| YOUR OBJECTIVE |
Scan the material below for the string "with", and copy every line where it shows up.

| SUPPLIED MATERIAL |
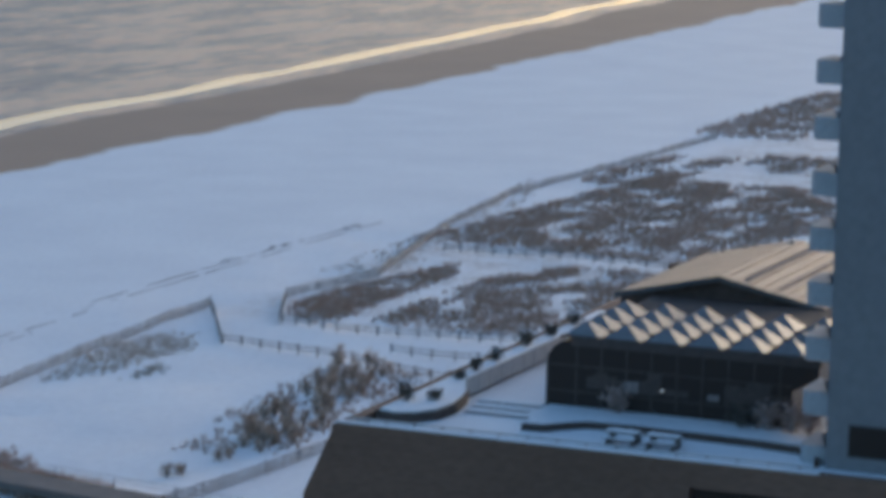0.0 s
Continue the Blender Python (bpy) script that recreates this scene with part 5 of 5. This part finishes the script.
def glass_house():
    """A dark solarium with a rounded flank and a roof of small pyramid skylights, under a tan gabled hall."""
    t = thing("glass_house", (-49, 162, TZ), "dark glazed rooftop pool house with pyramid skylights", "glass house")
    XL, XR, YF, YB, Z1 = -57.5, -40.6, 155.2, 172.0, 20.1
    arc = [(XL + 1.7 - 1.7 * math.cos(a * math.pi / 16), Z1 - 1.7 + 1.7 * math.sin(a * math.pi / 16)) for a in range(9)]
    prof = [(XL, TZ)] + arc + [(XR + 0.4, Z1), (XR + 0.4, Z1 - 1.0), (XR - 1.2, Z1 - 1.9), (XR - 1.2, TZ)]
    part("body", prism(bmesh.new(), prof, YF, YB, "y"), GLASS, t, "dark tinted glazing")
    for x in [XL + 0.15] + [XL + 2.0 + 1.62 * i for i in range(9)]:
        part("mullion", box(x - 0.06, x + 0.06, YF - 0.06, YF + 0.02, TZ, Z1 - (1.0 if x < XL + 1 else 0.1)), BLOCK_DARK, t)
    for z in (TZ + 1.3, TZ + 2.9):
        part("transom", box(XL, XR - 1.2, YF - 0.05, YF + 0.02, z - 0.05, z + 0.05), BLOCK_DARK, t)
    part("fascia", box(XL + 1.6, XR + 0.5, YF - 0.1, YF + 0.3, Z1 - 0.35, Z1 + 0.1), BLOCK_DARK, t)
    rng = random.Random(31)
    for k in range(16):
        x = rng.uniform(XL + 2.5, XR - 2)
        part("interior_panel", box(x, x + rng.uniform(0.5, 1.6), YF - 0.022 - 0.004 * k, YF + 0.01, TZ + 1.6 - 0.004 * k, TZ + rng.uniform(1.9, 2.9)), rng.choice([BLOCK_DARK, BROWN_PANEL, BLOCK_DARK]), t)
    lamp = part("interior_light", box(-50.6, -49.9, YF - 0.04, YF, TZ + 1.75, TZ + 1.95), BULB_DIM, t, "small lit fixture behind the glass")
    # roof deck and pyramids, five columns by five rows, rising towards the hall
    part("roof_deck", solid(bmesh.new(), [(XL + 1.6, YF, Z1 - 0.1), (XR + 0.4, YF, Z1 - 0.1), (XR + 0.4, YB, Z1 - 0.1), (XL + 1.6, YB, Z1 - 0.1)], [(XL + 1.6, YF, Z1 + 0.1), (XR + 0.4, YF, Z1 + 0.1), (XR + 0.4, YB, Z1 + 0.5), (XL + 1.6, YB, Z1 + 0.5)]), BLOCK_DARK, t)
    W, D = 2.62, 2.45
    for i in range(6):
        for j in range(4):
            x, y = -55.4 + W * i, YF + 1.45 + D * j
            z = Z1 + 0.12 + 0.024 * (y - YF)
            b = solid(bmesh.new(), [(x - 1.2, y - 1.18, z - 0.05), (x + 1.2, y - 1.18, z - 0.05), (x + 1.2, y + 1.18, z), (x - 1.2, y + 1.18, z)], [(x - 0.02, y - 0.02, z + 0.9), (x + 0.02, y - 0.02, z + 0.9), (x + 0.02, y + 0.02, z + 0.9), (x - 0.02, y + 0.02, z + 0.9)])
            py = part("pyramid_skylight", b, SKYLIGHT, t, "pale pyramid rooflight")
            part("frame", bar(bmesh.new(), (x - 1.28, y - 1.24, z + 0.0), (x + 1.28, y - 1.24, z + 0.0), 0.12, 0.16), BLOCK_DARK, py)
    # gabled hall behind
    h = thing("gabled_hall", (-49, 190, TZ), "rooftop hall with a tan ribbed metal gable roof", "hall")
    GY0, GY1 = 171.5, 191.0
    EL, RD, ER = (-58.6, 20.35), (-51.4, 22.0), (-44.0, 20.4)
    part("gable_wall", prism(bmesh.new(), [(-58.3, TZ), (-44.3, TZ), (-44.3, 20.3), (RD[0], 21.85), (-58.3, 20.25)], GY0, GY0 + 0.4, "y"), BLOCK_DARK, h, "dark brown gable end")
    part("side_wall", box(-58.3, -57.9, GY0 + 0.4, GY1, TZ, 20.2), BLOCK_DARK, h)
    part("side_wall", box(-44.7, -44.3, GY0 + 0.4, GY1, TZ, 20.2), BLOCK_DARK, h)
    for (xa, za), (xb, zb) in ((EL, RD), (RD, ER)):
        s = part("roof_slope", solid(bmesh.new(), [(xa, GY0 - 0.4, za), (xb, GY0 - 0.4, zb), (xb, GY1, zb), (xa, GY1, za)], [(xa, GY0 - 0.4, za + 0.18), (xb, GY0 - 0.4, zb + 0.18), (xb, GY1, zb + 0.18), (xa, GY1, za + 0.18)]), ROOF_TAN, h, "tan standing-seam roof slope")
        for k in range(9):
            f = (k + 0.5) / 9
            x, z = xa + (xb - xa) * f, za + (zb - za) * f + 0.2
            part("seam", box(x - 0.05, x + 0.05, GY0 - 0.4, GY1, z - 0.02, z + 0.07), ROOF_TAN, s)
        for f in (0.2, 0.5, 0.8) if xb > -50 else ():
            x, z = xa + (xb - xa) * f, za + (zb - za) * f + 0.2
            part("gutter_strip", box(x - 0.25, x + 0.25, GY0 + 1, GY1, z - 0.03, z + 0.035), BROWN_PANEL, s, "dark streak of old roofing")
    part("barge_board", bar(bmesh.new(), (EL[0], GY0 - 0.45, EL[1] + 0.05), (RD[0], GY0 - 0.45, RD[1] + 0.05), 0.1, 0.35), DARK_METAL, h)
    part("barge_board", bar(bmesh.new(), (RD[0], GY0 - 0.45, RD[1] + 0.05), (ER[0], GY0 - 0.45, ER[1] + 0.05), 0.1, 0.35), DARK_METAL, h)
    for x, z in ((-56.0, 19.6), (-53.6, 19.9), (-49.0, 19.9), (-46.6, 19.6)):
        w = part("window", box(x - 0.7, x + 0.7, GY0 - 0.05, GY0 + 0.02, z - 0.6, z + 0.5), DARK_METAL, h)
        part("pane", box(x - 0.6, x + 0.6, GY0 - 0.07, GY0 - 0.04, z - 0.5, z + 0.4), glass_material("blue_glass", (0.03, 0.05, 0.09), 0.1), w)
    m = thing("roof_mast", (-51.4, 189, 22.1), "thin mast on a tan roof ridge", "mast")
    part("mast", cyl(bmesh.new(), (-51.4, 189, 22.1), (-51.4, 189, 24.4), 0.05, 0.03, 6), METAL, m)
    part("base", box(-51.6, -51.2, 188.8, 189.2, 22.1, 22.3), METAL, m)


BULB_DIM = bpy.data.materials.new("dim_lit_fixture")
BULB_DIM.use_nodes = True
BULB_DIM.node_tree.nodes["Principled BSDF"].inputs["Emission Color"].default_value = (1.0, 0.85, 0.6, 1)
BULB_DIM.node_tree.nodes["Principled BSDF"].inputs["Emission Strength"].default_value = 0.09
glass_house()


# ---- tower ----
def tower():
    t = thing("hotel_tower", (-30, 154, TZ), "tall blue-grey plastered hotel tower with rounded white balconies", "tower")
    XL, XR, YF, YB = -37.55, 12.0, 147.2, 160.0
    part("front_wall", box(XL, XR, YF, YF + 0.5, TZ, 110), TOWER, t)
    part("side_wall", box(XL, XL + 0.5, YF + 0.5, YB, TZ, 110), TOWER, t)
    part("rear_wall", box(XL, XR, YB, YB + 0.5, TZ, 110), TOWER, t)
    part("core", box(XL + 0.6, XR, YF + 0.6, YB - 0.1, TZ, 110), RECESS_SHADE, t)
    w = part("window", box(-36.3, -33.0, YF - 0.06, YF + 0.02, 16.4, 18.3), DARK_METAL, t)
    part("pane", box(-36.2, -33.1, YF - 0.08, YF - 0.05, 16.5, 18.2), GLASS, w)
    z = 18.4 - 3.15
    while z < 60:
        n = 10
        ring = [(XL + 0.02, YF + 0.9)] + [(XL - 1.85 + 0.7 * (1 - math.sin(a * math.pi / (2 * n))), YF + 1.0 + 0.7 * (1 - math.cos(a * math.pi / (2 * n)))) for a in range(n + 1)] + [(XL - 1.85, YF + 5.2), (XL + 0.02, YF + 5.2)]
        b = part("balcony", prism(bmesh.new(), ring, z, z + 0.22), BALCONY, t, "rounded pale concrete balcony")
        wall = bmesh.new()
        cx, cy = XL + 0.2, YF + 3.2
        outer = [(x - 0.03, y) for x, y in ring]
        inner = [(x + (cx - x) * 0.09, y + (cy - y) * 0.07) for x, y in ring]
        prism(wall, outer + inner[::-1], z + 0.2, z + 1.28)
        part("balustrade", wall, BALCONY, b)
        part("coping", prism(bmesh.new(), [(x - 0.05, y) for x, y in ring[1:-1]] + [(ring[-2][0] + 0.18, ring[-2][1]), (ring[2][0] + 0.9, ring[1][1] + 0.2)], z + 1.28, z + 1.34), BALCONY, b)
        dr = part("balcony_door", box(XL - 0.05, XL + 0.02, YF + 1.6, YF + 3.4, z + 0.25, z + 2.4), DARK_METAL, t)
        part("pane", box(XL - 0.08, XL - 0.04, YF + 1.7, YF + 3.3, z + 0.3, z + 2.3), GLASS, dr)
        part("corner_strip", box(XL - 0.45, XL + 0.02, YF + 4.6, YF + 5.2, z + 0.22, z + 3.15), BALCONY, t)
        z += 3.15


tower()


# ---- roof edge of the camera's own building ----
def near_ledge():
    t = thing("hotel_wing", (-34, 30, SAND), "grey flat roof edge of a nearby hotel wing with thin snow", "hotel wing")
    A, B = Vector((-52.0, 28.2, 0)), Vector((-20.0, 38.1, 0))
    d = (B - A).normalized()
    n = Vector((d.y, -d.x, 0))
    def q(u, v, z):
        p = A + d * u + n * v
        return (p.x, p.y, z)
    L = (B - A).length
    part("wall", solid(bmesh.new(), [q(0, 0.1, SAND), q(L, 0.1, SAND), q(L, 22, SAND), q(0, 22, SAND)], [q(0, 0.1, 29.4), q(L, 0.1, 29.4), q(L, 22, 29.4), q(0, 22, 29.4)]), GREY_STUCCO, t)
    part("roof_edge", solid(bmesh.new(), [q(0, 0, 29.4), q(L, 0, 29.4), q(L, 22, 29.4), q(0, 22, 29.4)], [q(0, 0.02, 30.0), q(L, 0.02, 30.0), q(L, 22, 30.0), q(0, 22, 30.0)]), LEDGE, t, "broad grey roof edge, damp and stained")
    part("edge_trim", bar(bmesh.new(), q(0, 0.03, 30.03), q(L, 0.03, 30.03), 0.1, 0.08), METAL, t)
    pts = [(6, 0.55), (16.9, 0.5), (17.6, 0.62), (16.6, 0.95), (10, 1.15), (6, 1.2)]
    part("snow_strip", solid(bmesh.new(), [q(u, v, 30.0) for u, v in pts], [q(u, v + 0.02, 30.05) for u, v in pts]), SNOW, t, "thin strip of snow on the roof edge")
    f = thing("floodlight", q(17.95, 0.25, 30.0), "small black twin floodlight on a roof edge", "floodlight")
    part("bracket", bar(bmesh.new(), q(17.7, 0.2, 30.0), q(17.7, 0.2, 30.22), 0.08), DARK_METAL, f)
    part("bracket", bar(bmesh.new(), q(17.7, 0.2, 30.16), q(18.05, 0.2, 30.14), 0.05), DARK_METAL, f)
    part("arm", bar(bmesh.new(), q(18.0, 0.2, 30.0), q(18.15, 0.2, 30.35), 0.05), DARK_METAL, f)
    part("head", solid(bmesh.new(), [q(18.08, 0.1, 30.2), q(18.3, 0.1, 30.2), q(18.3, 0.34, 30.22), q(18.08, 0.34, 30.22)], [q(18.12, 0.14, 30.46), q(18.26, 0.14, 30.5), q(18.26, 0.3, 30.5), q(18.12, 0.3, 30.46)]), DARK_METAL, f)
    part("head", solid(bmesh.new(), [q(17.62, 0.1, 30.02), q(17.82, 0.1, 30.02), q(17.82, 0.32, 30.04), q(17.62, 0.32, 30.04)], [q(17.66, 0.14, 30.22), q(17.8, 0.14, 30.24), q(17.8, 0.28, 30.24), q(17.66, 0.28, 30.22)]), DARK_METAL, f)


near_ledge()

| REPLY TO THE TASK |
Continue the Blender Python (bpy) script that recreates this scene with part 5 of 5. This part finishes the script.
    """A dark solarium with a rounded flank and a roof of small pyramid skylights, under a tan gabled hall."""
    t = thing("glass_house", (-49, 162, TZ), "dark glazed rooftop pool house with pyramid skylights", "glass house")
    h = thing("gabled_hall", (-49, 190, TZ), "rooftop hall with a tan ribbed metal gable roof", "hall")
    t = thing("hotel_tower", (-30, 154, TZ), "tall blue-grey plastered hotel tower with rounded white balconies", "tower")
    t = thing("hotel_wing", (-34, 30, SAND), "grey flat roof edge of a nearby hotel wing with thin snow", "hotel wing")